EXERCISE REQUIREMENTS:
Look through the listing for the word "with". Copy each line that has it.

SOURCE EXCERPT:
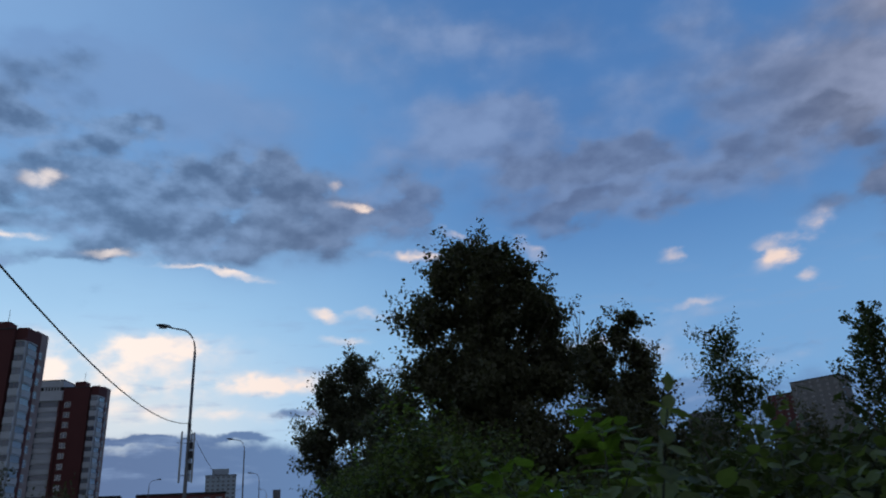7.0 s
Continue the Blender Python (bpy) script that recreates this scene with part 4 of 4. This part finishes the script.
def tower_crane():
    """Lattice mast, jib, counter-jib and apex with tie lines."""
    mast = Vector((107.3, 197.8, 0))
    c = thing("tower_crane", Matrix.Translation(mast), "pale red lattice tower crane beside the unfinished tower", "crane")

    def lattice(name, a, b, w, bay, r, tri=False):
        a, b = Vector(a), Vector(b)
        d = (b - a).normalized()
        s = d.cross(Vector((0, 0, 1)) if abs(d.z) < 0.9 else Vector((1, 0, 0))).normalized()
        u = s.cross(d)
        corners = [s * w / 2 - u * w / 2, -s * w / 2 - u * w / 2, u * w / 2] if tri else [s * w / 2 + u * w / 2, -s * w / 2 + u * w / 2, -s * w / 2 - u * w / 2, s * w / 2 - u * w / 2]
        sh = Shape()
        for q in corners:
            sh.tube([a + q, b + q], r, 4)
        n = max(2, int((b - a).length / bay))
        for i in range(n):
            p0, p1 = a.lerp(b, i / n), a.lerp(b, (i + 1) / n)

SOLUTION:
Continue the Blender Python (bpy) script that recreates this scene with part 4 of 4. This part finishes the script.
    """Lattice mast, jib, counter-jib and apex with tie lines."""